The exchange rate for Iran’s national currency, the rial, fell 17 percent in trading Monday, closing at 34,700 rials to the dollar, compared to the previous day's rate of 29,600. Officials from both Israel and the United States declared that the rapid fall of the rial is evidence that international sanctions against Iran are having their desired effect. However, instability in the foreign exchange market is hardly a major concern for the regime. Economic sanctions are an effective tool of diplomacy only when their effects become so unbearable to individual citizens that the state must change its behavior or else risk its legitimacy. Sanctions are, so far, not impacting Iran to this degree. In fact, as long as Iranian citizens can provide for their families, increasing the severity of sanctions will do more to bolster nationalist sentiment in Iran than undermine it.
What is a Geopolitical Diary? George Friedman explains.
The rial's value has been declining for more than a year, but it dropped precipitously over the past week after Tehran introduced a new "exchange center" designed to supply importers of basic goods with dollars at a rate of 2 percent less than the market rate. According to media reports, government officials in recent weeks have blocked nearly all importers from buying dollars through the central bank at the official rate of 12,260 rials per dollar. Instead, they have been directing importers to the new exchange centers. However, the exchange center's fixed daily rate is only slightly less than the open market value, which has diverged so significantly from the official rate as to make the discount almost negligible. Officially registered money exchangers are also reportedly no longer selling dollars, forcing more and more of the market over to informal trading channels and exacerbating the scarcity of dollars even further. Instead of allaying fears about the availability of dollars, the government-initiated center seems to have intensified the race for hard currency by linking the special rate to the much higher market rate.
Still, we are not seeing any significant shortages of basic goods in Iran. At the end of last year, the International Monetary Fund estimated that Iran had roughly $106 billion in official currency reserves, enough to cover Iran's goods and services imports for at least 13 months, barring an extraordinary shift in the international market. Economists now estimate those reserves stand at about $50 billion to $70 billion. Iran's ability to acquire dollars through energy trades and international banking has been affected by international sanctions. Dollars still come through, but apparently not at the same rate as the end of last year. The Iranian government still has a large financial cushion to soften the domestic effects of an increasingly devalued rial. But the further the rial falls, the faster those reserves will be depleted, most likely in the form of domestic subsidies and price controls. As the rial continues to weaken, it becomes an increasingly less effective tool in Iranian efforts to regulate the domestic economy.
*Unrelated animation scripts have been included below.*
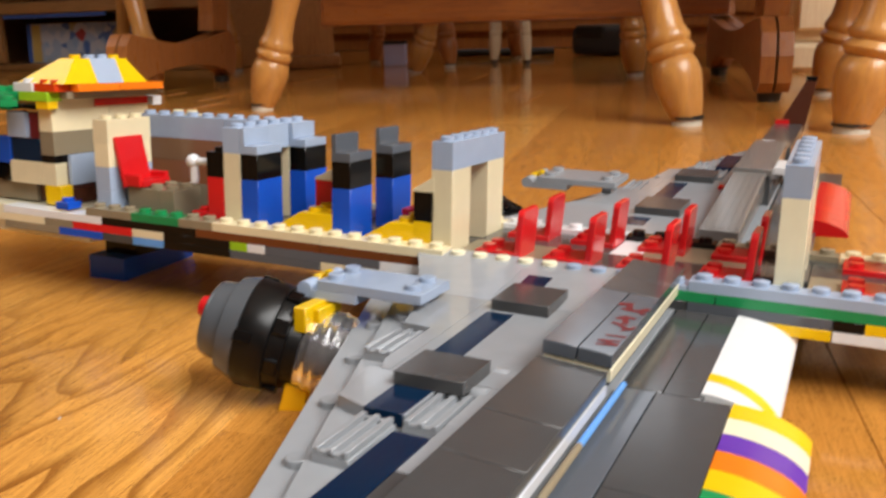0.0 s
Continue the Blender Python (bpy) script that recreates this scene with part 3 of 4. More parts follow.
        # worn writing in dark red on one tile: plain brush strokes, wide in the middle
        for line, w in ((((1.38, 11.6), (1.96, 11.85)), 0.2), (((1.36, 11.95), (1.95, 11.9)), 0.18), (((1.36, 11.95), (1.94, 12.25)), 0.16), (((1.42, 12.5), (1.98, 12.65)), 0.2),
                        (((1.7, 13.25), (1.8, 13.2)), 0.3), (((1.3, 13.75), (1.52, 13.7), (1.88, 13.35), (2.0, 13.7)), 0.24), (((1.34, 14.2), (1.55, 14.5), (1.85, 14.5)), 0.26),
                        (((1.52, 14.4), (1.7, 13.85)), 0.26), (((1.1, 15.6), (1.16, 15.9), (1.3, 16.05), (1.46, 15.3)), 0.26), (((1.2, 15.3), (1.54, 15.3), (1.74, 15.35), (1.94, 15.15)), 0.28),
                        (((1.76, 15.25), (1.9, 15.65), (2.0, 15.8)), 0.24)):
            bm = bmesh.new()
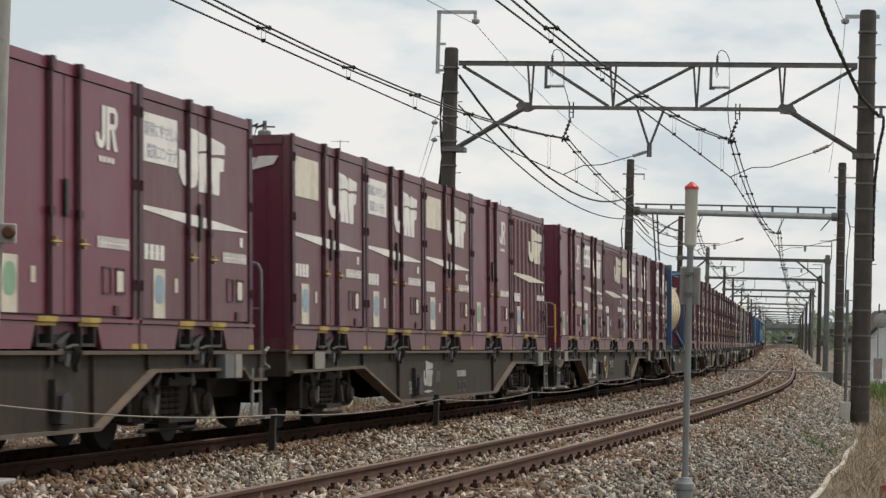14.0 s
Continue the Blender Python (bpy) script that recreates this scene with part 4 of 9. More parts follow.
def rounded(x0, x1, z0, z1, r, n=4):
    """The outline of a rectangle with rounded corners."""
    pts = []
    for cx, cz, a0 in ((x1 - r, z1 - r, 0), (x0 + r, z1 - r, 90), (x0 + r, z0 + r, 180), (x1 - r, z0 + r, 270)):
        for k in range(n + 1):
            a = radians(a0 + 90 * k / n)
            pts.append((cx + r * math.cos(a), cz + r * math.sin(a)))
    return pts


def bogie(parent, x, mat, gauge_r=0.43):
    """A cast side frame with arched pedestals over the axle boxes, a spring nest, brake gear and two wheelsets."""
    b = Mesh()
    for y in (-0.92, 0.92):
        o = math.copysign(1, y)
        b.prism([(-0.62, 0.48), (-0.4, 0.3), (0.4, 0.3), (0.62, 0.48), (0.62, 0.66), (0.42, 0.74), (-0.42, 0.74), (-0.62, 0.66)], y - 0.06, y + 0.06, "y")
        for dx in (-0.95, 0.95):
            outer = [(dx - 0.36, 0.3), (dx - 0.36, 0.6), (dx - 0.27, 0.78), (dx - 0.12, 0.85), (dx + 0.12, 0.85), (dx + 0.27, 0.78), (dx + 0.36, 0.6), (dx + 0.36, 0.3)]
            inner = [(dx + 0.24, 0.3), (dx + 0.24, 0.58), (dx + 0.17, 0.69), (dx - 0.17, 0.69), (dx - 0.24, 0.58), (dx - 0.24, 0.3)]
            b.prism(outer + inner, y - 0.085, y + 0.085, "y")
            b.chamfer(dx - 0.17, dx + 0.17, y - 0.12, y + 0.12, 0.28, 0.6, 0.05)
            b.lathe([(-0.05, 0.12), (0.0, 0.13), (0.05, 0.08)] if o > 0 else [(-0.05, 0.08), (0.0, 0.13), (0.05, 0.12)], (dx, y + o * 0.15, 0.43), "y", 12)
        for dx in (-0.2, 0.0, 0.2):
            for k in range(5):
                b.lathe([(-0.024, 0.06), (0.0, 0.085), (0.024, 0.06)], (dx, y + o * 0.03, 0.36 + 0.06 * k), n=8)
        b.box(-0.34, 0.34, min(y, y + o * 0.17), max(y, y + o * 0.17), 0.64, 0.72)
        b.box(-0.4, 0.4, min(y, y + o * 0.19), max(y, y + o * 0.19), 0.27, 0.32)
        b.tube((-0.9, y + o * 0.05, 0.2), (0.9, y + o * 0.05, 0.2), 0.022, n=6)
    b.box(-0.3, 0.3, -0.95, 0.95, 0.55, 0.8)
    b.box(-1.25, -1.15, -0.86, 0.86, 0.5, 0.6)
    b.box(1.15, 1.25, -0.86, 0.86, 0.5, 0.6)
    b.tube((-1.45, -0.5, 0.52), (1.45, -0.5, 0.52), 0.03, n=6)
    o = part("bogie", b, M[mat], parent, at=pose(x, 0, 0))
    w = Mesh()
    for y in (-1, 1):
        w.lathe([(-0.065, gauge_r - 0.04), (0.02, gauge_r), (0.05, gauge_r), (0.055, gauge_r + 0.025), (0.07, gauge_r + 0.025)] if y > 0 else
                [(-0.07, gauge_r + 0.025), (-0.055, gauge_r + 0.025), (-0.05, gauge_r), (-0.02, gauge_r), (0.065, gauge_r - 0.04)], (0, -y * 0.58 * 1.0, 0), "y", 24)
    w.tube((0, -0.9, 0), (0, 0.9, 0), 0.075, n=10)
    me = w.data("wheelset", [M["wheel"]], True)
    lv = Mesh().path([(0, 0, 0.34), (0.03, -0.02, 0.2), (-0.02, -0.03, 0.1), (0.05, -0.02, -0.02), (0.16, 0.0, -0.1)], 0.03, 6).data("brake_lever", [M["lever"]], True)
    bl = Mesh().prism([(-0.06, -0.18), (0.06, -0.16), (0.1, 0.18), (0.0, 0.2)], -0.09, 0.09, "y").data("brake_block", [M["lever"]])
    for dx in (-0.95, 0.95):
        part("wheelset", me, None, o, at=pose(dx, 0, gauge_r))
        part("brake_lever", lv, None, o, at=pose(dx * 0.52, -1.04, 0.45, 0, 0, 0 if dx > 0 else 180))
        part("brake_block", bl, None, o, at=pose(dx * 0.47, -0.7, 0.42, 0, 0, 0 if dx > 0 else 180))
    return o


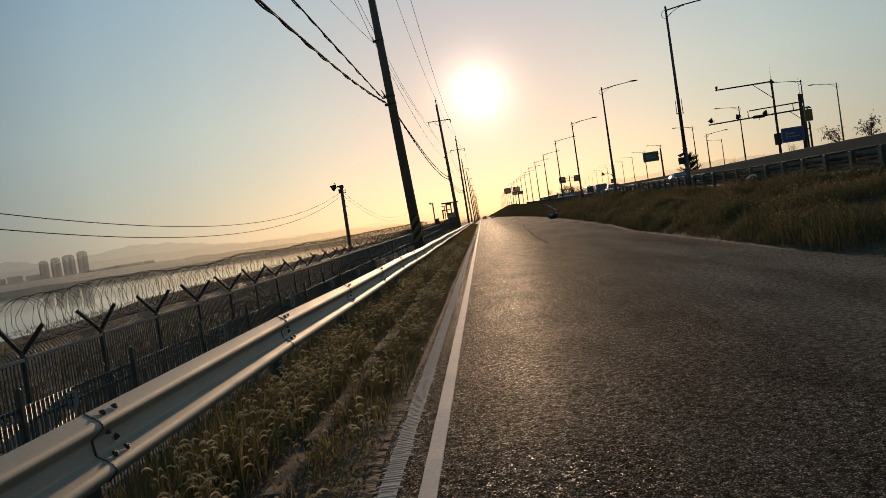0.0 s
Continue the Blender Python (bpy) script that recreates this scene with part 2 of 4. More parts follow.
def asphalt(name):
    """Worn chip-seal: stones in dark binder, smoother and older towards the far edge, with long seams and dirt."""
    m = bpy.data.materials.new(name)
    m.use_nodes = True
    nt = m.node_tree
    n, l = nt.nodes, nt.links
    p = n["Principled BSDF"]
    geo = n.new("ShaderNodeNewGeometry")
    sep = n.new("ShaderNodeSeparateXYZ")
    l.new(geo.outputs["Position"], sep.inputs[0])

    def noise_at(scale, detail=4, stretch=None):
        q = n.new("ShaderNodeTexNoise")
        q.inputs["Scale"].default_value, q.inputs["Detail"].default_value = scale, detail
        if stretch:
            mp = n.new("ShaderNodeMapping")
            mp.inputs["Scale"].default_value = stretch
            l.new(geo.outputs["Position"], mp.inputs["Vector"])
            l.new(mp.outputs["Vector"], q.inputs["Vector"])
        else:
            l.new(geo.outputs["Position"], q.inputs["Vector"])
        return q.outputs["Fac"]

    def ranged(v, a, b, c, d):
        q = n.new("ShaderNodeMapRange")
        q.inputs["From Min"].default_value, q.inputs["From Max"].default_value = a, b
        q.inputs["To Min"].default_value, q.inputs["To Max"].default_value = c, d
        l.new(v, q.inputs["Value"])
        return q.outputs["Result"]

    def maths(op, a, b):
        q = n.new("ShaderNodeMath")
        q.operation = op
        for i, v in enumerate((a, b)):
            if isinstance(v, (int, float)):
                q.inputs[i].default_value = v
            else:
                l.new(v, q.inputs[i])
        return q.outputs[0]

    vor = n.new("ShaderNodeTexVoronoi")
    vor.inputs["Scale"].default_value = 130
    l.new(geo.outputs["Position"], vor.inputs["Vector"])
    stone = n.new("ShaderNodeSeparateColor")
    l.new(vor.outputs["Color"], stone.inputs[0])
    # where the smooth outer lane begins: a wavering line well right of the white line
    edge = maths("ADD", sep.outputs["X"], ranged(noise_at(0.25, 5, (1, 0.25, 1)), 0, 1, -2.2, 2.2))
    old = ranged(edge, 3.0, 4.6, 0.0, 1.0)
    chips = maths("ADD", 0.042, maths("MULTIPLY", 0.50, maths("POWER", stone.outputs["Red"], 8.0)))
    mottle = ranged(noise_at(18, 5), 0.35, 0.65, 0.4, 1.5)
    chips = maths("MULTIPLY", maths("MULTIPLY", chips, mottle), ranged(noise_at(2.2, 5, (1, 0.3, 1)), 0.3, 0.7, 0.65, 1.3))
    worn = maths("MULTIPLY", maths("MULTIPLY", mottle, ranged(noise_at(90, 3), 0.35, 0.65, 0.045, 0.20)), ranged(noise_at(0.9, 6, (1, 0.16, 1)), 0.35, 0.65, 0.55, 1.6))
    worn = maths("ADD", worn, maths("MULTIPLY", chips, 0.55))
    val = n.new("ShaderNodeMix")
    l.new(old, val.inputs["Factor"])
    l.new(chips, val.inputs["A"])
    l.new(worn, val.inputs["B"])
    col = n.new("ShaderNodeCombineColor")
    l.new(val.outputs["Result"], col.inputs[0])
    l.new(maths("MULTIPLY", val.outputs["Result"], 0.88), col.inputs[1])
    l.new(maths("MULTIPLY", val.outputs["Result"], 0.72), col.inputs[2])
    l.new(col.outputs[0], p.inputs["Base Color"])
    # a few larger flat stones that catch the sun
    big = n.new("ShaderNodeTexVoronoi")
    big.inputs["Scale"].default_value = 62
    l.new(geo.outputs["Position"], big.inputs["Vector"])
    flat = n.new("ShaderNodeSeparateColor")
    l.new(big.outputs["Color"], flat.inputs[0])
    catch = ranged(flat.outputs["Red"], 0.02, 0.05, 1.0, 0.0)
    rough = n.new("ShaderNodeMix")
    l.new(old, rough.inputs["Factor"])
    l.new(ranged(stone.outputs["Green"], 0.0, 0.14, 0.34, 0.95), rough.inputs["A"])
    rough.inputs["B"].default_value = 0.9
    gloss = ranged(stone.outputs["Green"], 0.02, 0.09, 0.10, 0.004)
    gloss = maths("MAXIMUM", gloss, maths("MULTIPLY", catch, 0.04))
    l.new(maths("MULTIPLY", gloss, ranged(old, 0, 1, 1, 0.6)), p.inputs["Specular IOR Level"])
    l.new(maths("MULTIPLY", rough.outputs["Result"], ranged(catch, 0, 1, 1, 0.55)), p.inputs["Roughness"])
    h1 = maths("MULTIPLY", ranged(vor.outputs["Distance"], 0, 0.7, 1, 0), ranged(stone.outputs["Blue"], 0, 1, 0.3, 1))
    h2 = maths("MULTIPLY", h1, ranged(old, 0, 1, 1, 0.6))
    bp = n.new("ShaderNodeBump")
    bp.inputs["Strength"].default_value, bp.inputs["Distance"].default_value = 1.0, 0.008
    l.new(h2, bp.inputs["Height"])
    l.new(bp.outputs["Normal"], p.inputs["Normal"])
    return m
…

However, there are still a number of factors working in Iran's favor against international sanctions efforts. First, the Iranian government and the Iranian people have effectively dealt with international sanctions for decades. In anticipation of further U.S. and EU sanctions, the Iranian government has been stockpiling basic goods for more than a year. The government would likely ration goods if there was a fear that shortages were becoming a problem, but we have yet to see such a move. Second, the amount of dollars circulating in Afghanistan and Iraq after nearly a decade of U.S. occupation makes them still relatively easy to obtain by simply crossing the border. Third, the Iranian regime's extensive smuggling networks in Iraq and elsewhere remain a major source of government revenue that cannot be affected by sanctions.
None of this is to say that the sanctions are not having a real impact on the Iranian economy. They are, which is wearing on the regime financially and politically. But sanctions are meant to wear down their target by attrition, which means their effects will only take hold over time. Ultimately, if sanctions are going to threaten the Iranian regime, that threat will come from the streets of Tehran, not from foreign currency traders.